To this day, Doug can often be seen with a wooden toothpick hanging from his mouth. “I really don’t use ’em to pick my teeth. I just get ’em in there, so I can remember to stop smoking cigarettes from years ago.”

doug macleod photo 4Break The Chain is Doug’s 25th recording in 34 years. It recently won the Blues Music Award for Acoustic Album of the Year and was recorded for Reference Recordings, a high-end audiophile label.

“It’s a natural sound. That’s what’s so great about it. There’s no overdubs. There’s no pitch control. There’s no friction in the mixin. It’s like I say, it’s music made by humans for humans. There’s a little grease in it. Of course, there’s a little grease in it. There’s a little grease in you. There’s a little grease in me. You gotta have it. The tempo might change, or the pulse might change a little bit, but that’s human. If you love somebody, you don’t keep it the same heartbeat all the time. You know, things move. It’s the same way. So, for us, this is real. When you get an album of ours, that’s what we play. That’s it.

“It’s not like we had to go back in the studio five or six times and redo it and do this and do that and get it right and make the perfect notes and move it to the sides, and it’s gotta be right on the money. Now, you think about it. There’s three, four, five guys playing with me. Think about this in the ’30s and the ’40s with the Duke Ellington Orchestra. How many guys in that orchestra? There were no overdubs then. Those guys went in and played. That’s what’s incredible.”

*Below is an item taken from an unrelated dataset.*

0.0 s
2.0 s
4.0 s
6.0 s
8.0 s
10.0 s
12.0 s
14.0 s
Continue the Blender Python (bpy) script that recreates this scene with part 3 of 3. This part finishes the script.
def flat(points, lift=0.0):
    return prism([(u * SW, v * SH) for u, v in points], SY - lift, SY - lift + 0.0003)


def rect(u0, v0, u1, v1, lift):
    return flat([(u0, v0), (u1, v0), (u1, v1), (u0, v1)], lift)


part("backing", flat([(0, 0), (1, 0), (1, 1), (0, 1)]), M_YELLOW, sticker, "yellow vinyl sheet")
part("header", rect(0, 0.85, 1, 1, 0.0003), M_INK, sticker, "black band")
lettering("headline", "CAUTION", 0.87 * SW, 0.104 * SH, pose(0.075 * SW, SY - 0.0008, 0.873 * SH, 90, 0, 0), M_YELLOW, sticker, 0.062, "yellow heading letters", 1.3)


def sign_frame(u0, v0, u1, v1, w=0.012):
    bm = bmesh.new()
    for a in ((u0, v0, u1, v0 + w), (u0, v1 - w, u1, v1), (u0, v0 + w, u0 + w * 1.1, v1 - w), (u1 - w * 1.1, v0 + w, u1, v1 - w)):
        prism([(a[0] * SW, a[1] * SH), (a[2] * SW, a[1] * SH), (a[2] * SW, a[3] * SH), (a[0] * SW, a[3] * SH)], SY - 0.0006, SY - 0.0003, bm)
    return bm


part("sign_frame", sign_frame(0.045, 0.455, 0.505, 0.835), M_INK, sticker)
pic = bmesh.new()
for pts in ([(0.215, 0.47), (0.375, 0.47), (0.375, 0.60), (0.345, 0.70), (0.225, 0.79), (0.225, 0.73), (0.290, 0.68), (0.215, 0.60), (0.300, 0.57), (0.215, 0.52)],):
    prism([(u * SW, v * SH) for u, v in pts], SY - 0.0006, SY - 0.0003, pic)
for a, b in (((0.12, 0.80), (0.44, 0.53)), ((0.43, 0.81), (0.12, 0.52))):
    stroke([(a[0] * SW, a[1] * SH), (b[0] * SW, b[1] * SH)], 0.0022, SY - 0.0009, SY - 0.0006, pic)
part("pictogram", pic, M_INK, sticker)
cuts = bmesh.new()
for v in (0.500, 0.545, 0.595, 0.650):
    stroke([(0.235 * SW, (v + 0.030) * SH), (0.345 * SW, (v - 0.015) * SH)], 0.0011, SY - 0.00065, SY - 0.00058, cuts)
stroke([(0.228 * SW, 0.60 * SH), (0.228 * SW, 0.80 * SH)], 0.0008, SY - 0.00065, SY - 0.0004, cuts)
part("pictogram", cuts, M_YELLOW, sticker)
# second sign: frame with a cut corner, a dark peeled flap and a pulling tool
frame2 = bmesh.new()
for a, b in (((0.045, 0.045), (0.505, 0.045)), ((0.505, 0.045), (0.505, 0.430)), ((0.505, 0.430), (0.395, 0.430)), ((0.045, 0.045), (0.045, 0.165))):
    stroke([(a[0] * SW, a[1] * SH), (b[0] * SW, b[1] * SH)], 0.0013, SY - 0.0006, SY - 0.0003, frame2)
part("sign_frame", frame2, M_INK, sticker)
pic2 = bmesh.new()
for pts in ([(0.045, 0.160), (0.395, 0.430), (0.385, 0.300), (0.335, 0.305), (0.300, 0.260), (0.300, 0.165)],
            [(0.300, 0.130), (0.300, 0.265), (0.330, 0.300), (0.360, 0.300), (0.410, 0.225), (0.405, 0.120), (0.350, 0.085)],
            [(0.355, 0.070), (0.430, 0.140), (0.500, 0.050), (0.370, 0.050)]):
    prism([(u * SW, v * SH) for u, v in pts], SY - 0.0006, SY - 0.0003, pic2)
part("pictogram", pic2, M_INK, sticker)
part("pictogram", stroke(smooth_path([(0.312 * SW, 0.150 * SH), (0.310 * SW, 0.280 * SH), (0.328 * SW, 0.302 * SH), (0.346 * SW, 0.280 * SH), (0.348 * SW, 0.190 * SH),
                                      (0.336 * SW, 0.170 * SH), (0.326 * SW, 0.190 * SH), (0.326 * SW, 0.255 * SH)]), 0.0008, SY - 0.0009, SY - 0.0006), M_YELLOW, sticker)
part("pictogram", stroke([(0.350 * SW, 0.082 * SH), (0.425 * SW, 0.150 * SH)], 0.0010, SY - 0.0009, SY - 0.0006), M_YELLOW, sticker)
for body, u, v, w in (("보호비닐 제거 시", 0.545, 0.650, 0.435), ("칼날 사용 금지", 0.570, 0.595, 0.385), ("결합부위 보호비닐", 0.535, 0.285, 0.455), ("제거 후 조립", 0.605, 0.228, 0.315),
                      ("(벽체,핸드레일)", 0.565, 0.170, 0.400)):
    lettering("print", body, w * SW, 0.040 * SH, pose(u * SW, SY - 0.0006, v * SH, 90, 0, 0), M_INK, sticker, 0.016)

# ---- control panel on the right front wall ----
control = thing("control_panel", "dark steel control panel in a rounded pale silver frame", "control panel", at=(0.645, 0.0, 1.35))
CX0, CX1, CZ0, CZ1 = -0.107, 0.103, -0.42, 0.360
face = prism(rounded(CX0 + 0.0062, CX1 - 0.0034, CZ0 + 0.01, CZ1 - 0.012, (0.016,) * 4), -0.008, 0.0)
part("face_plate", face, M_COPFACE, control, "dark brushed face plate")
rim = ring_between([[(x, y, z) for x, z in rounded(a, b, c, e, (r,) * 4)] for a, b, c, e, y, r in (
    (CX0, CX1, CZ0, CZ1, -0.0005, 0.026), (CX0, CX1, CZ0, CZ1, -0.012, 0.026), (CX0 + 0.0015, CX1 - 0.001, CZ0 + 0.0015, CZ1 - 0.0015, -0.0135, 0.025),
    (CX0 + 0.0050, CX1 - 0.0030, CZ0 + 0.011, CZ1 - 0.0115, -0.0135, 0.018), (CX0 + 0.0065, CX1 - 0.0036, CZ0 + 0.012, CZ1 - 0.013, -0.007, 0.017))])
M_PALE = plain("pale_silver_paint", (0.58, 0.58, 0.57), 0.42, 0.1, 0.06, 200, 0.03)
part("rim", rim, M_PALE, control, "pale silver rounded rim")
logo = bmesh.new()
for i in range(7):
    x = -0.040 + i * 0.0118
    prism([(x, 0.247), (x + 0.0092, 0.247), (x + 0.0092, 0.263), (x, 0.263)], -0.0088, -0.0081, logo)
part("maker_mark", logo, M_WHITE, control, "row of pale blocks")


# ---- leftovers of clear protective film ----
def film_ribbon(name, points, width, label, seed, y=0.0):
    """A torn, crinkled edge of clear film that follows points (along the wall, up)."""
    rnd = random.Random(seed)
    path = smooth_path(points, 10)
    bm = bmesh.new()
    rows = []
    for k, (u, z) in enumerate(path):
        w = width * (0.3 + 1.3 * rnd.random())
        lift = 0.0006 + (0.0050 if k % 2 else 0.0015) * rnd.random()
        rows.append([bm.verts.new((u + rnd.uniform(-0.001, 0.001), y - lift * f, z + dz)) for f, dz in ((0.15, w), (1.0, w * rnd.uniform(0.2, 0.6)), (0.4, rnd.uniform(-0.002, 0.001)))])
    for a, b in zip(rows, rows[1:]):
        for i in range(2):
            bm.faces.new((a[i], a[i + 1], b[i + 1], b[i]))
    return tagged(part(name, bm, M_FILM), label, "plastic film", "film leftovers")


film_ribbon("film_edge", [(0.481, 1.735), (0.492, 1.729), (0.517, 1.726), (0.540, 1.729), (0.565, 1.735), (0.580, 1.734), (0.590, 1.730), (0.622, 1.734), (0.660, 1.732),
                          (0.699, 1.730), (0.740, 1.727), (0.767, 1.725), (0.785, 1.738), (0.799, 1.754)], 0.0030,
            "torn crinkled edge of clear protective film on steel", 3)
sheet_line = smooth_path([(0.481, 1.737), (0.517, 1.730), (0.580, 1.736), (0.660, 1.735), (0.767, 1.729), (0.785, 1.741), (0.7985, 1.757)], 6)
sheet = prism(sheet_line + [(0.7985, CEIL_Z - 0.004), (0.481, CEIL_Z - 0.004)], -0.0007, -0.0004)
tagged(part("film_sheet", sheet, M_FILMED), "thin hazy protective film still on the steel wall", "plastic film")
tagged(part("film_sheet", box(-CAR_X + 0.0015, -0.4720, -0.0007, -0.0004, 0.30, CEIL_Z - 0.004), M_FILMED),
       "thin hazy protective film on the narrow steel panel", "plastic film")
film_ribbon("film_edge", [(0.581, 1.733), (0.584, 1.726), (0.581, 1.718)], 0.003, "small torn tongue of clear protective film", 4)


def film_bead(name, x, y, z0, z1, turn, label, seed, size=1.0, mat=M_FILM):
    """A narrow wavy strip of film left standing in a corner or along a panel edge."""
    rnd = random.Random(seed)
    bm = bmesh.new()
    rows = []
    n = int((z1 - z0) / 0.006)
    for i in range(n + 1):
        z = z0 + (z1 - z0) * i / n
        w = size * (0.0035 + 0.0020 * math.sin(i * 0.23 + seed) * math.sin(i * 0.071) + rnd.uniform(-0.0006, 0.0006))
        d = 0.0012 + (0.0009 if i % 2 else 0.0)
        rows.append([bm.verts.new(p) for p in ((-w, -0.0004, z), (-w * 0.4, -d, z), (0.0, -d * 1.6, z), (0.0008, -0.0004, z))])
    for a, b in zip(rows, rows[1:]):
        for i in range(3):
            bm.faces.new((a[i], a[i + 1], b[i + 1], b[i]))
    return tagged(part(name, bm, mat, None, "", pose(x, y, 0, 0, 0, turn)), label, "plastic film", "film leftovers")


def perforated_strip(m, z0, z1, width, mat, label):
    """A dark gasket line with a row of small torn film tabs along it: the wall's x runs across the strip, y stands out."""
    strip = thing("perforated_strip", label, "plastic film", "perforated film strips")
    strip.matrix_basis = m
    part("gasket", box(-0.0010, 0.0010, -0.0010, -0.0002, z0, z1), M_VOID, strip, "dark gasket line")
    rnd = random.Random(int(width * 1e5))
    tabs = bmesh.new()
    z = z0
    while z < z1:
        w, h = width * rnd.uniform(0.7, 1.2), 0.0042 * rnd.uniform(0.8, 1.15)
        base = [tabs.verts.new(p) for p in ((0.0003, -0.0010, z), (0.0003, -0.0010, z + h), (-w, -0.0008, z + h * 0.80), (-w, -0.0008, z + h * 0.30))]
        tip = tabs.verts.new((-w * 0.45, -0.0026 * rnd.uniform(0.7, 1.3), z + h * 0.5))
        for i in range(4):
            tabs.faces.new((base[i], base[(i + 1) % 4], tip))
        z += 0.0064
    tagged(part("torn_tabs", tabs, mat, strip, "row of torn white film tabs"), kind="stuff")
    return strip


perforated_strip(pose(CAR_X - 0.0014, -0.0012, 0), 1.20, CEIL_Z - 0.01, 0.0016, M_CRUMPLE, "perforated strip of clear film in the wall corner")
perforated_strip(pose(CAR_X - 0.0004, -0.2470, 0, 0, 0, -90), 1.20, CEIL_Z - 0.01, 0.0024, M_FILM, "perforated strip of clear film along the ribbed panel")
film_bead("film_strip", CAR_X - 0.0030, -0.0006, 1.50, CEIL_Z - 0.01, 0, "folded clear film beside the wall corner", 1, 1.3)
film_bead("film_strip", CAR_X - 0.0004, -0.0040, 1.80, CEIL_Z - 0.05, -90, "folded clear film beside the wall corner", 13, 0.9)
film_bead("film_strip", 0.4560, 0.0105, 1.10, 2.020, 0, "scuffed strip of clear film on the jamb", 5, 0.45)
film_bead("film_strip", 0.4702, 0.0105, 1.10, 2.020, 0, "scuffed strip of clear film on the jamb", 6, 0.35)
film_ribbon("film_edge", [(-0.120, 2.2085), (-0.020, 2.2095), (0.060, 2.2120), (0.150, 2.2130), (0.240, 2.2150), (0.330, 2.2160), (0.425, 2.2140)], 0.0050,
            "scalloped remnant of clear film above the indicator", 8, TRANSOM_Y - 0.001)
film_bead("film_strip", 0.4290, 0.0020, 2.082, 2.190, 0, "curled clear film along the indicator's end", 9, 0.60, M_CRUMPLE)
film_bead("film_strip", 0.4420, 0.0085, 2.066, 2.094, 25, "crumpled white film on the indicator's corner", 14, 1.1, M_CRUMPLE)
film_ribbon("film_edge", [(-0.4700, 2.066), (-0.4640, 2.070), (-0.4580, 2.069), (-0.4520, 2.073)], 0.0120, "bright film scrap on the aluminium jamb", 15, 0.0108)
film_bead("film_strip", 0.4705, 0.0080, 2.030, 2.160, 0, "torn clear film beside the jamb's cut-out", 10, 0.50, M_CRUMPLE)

The title song was co-written with Jesse who performs on the cut. In the liner notes Doug writes, ‘My son Jesse and I co-wrote this song with this message. I was abused. I learned in therapy that the abused can abuse. When Jesse was a little fella, I looked into his eyes and I said, ‘No way!’ I broke the chain of abuse that had been in my family for who knows how long. Jesse and I want you to know that you too can break the chain. You have the power. Use it.”

Doug considers the song lifesaving, but sometimes Jesse goes a little close to the edge just like his dad did to get close to the music they both love. The apple does not fall far from the tree.

“Jesse was in an underground hip hop group whose name was Sophistic. He had to go down to South Central L.A. to be around that hip hop scene, right? That’s all black people down there, and he’s the white kid down there. Ok, so he goes down there. I get nervous about it, and my wife Patti says, ‘How can you tell him not to go down there?’ I said, ‘Well, it’s dangerous down there.’ She said, ‘Where did you go when you were a teenager?’ So, I couldn’t say nothing. You know what I mean?”

Doug says he gets a lot of tears when he performs “Break The Chain.”

“People come up to me and have tears in their eyes. People say, ‘Thank you for that. Thank you for putting it in song. Thank you for putting it out there.’ People thank you for having the courage to do it. It’s kind of ironic. I don’t see it as courage. If you go back to the old blues songs way back in the ’20s and ’30s, the singer/songwriter guys like Lemon Jefferson and that ilk, they were talking about hope, and there was a lot of hope at the end of those songs.

“I have love in my life and when someone says to me, ‘Ok, Doug. He’s living the blues.’ I say, ‘Me, I’m not now. I just remember them.’ I’m a very, very lucky guy.

“I look at my life and I look at where I am now, and where I came from, and I say this to people. I say even from a pile of manure, a rose can grow. I look at my life. That’s what happened.”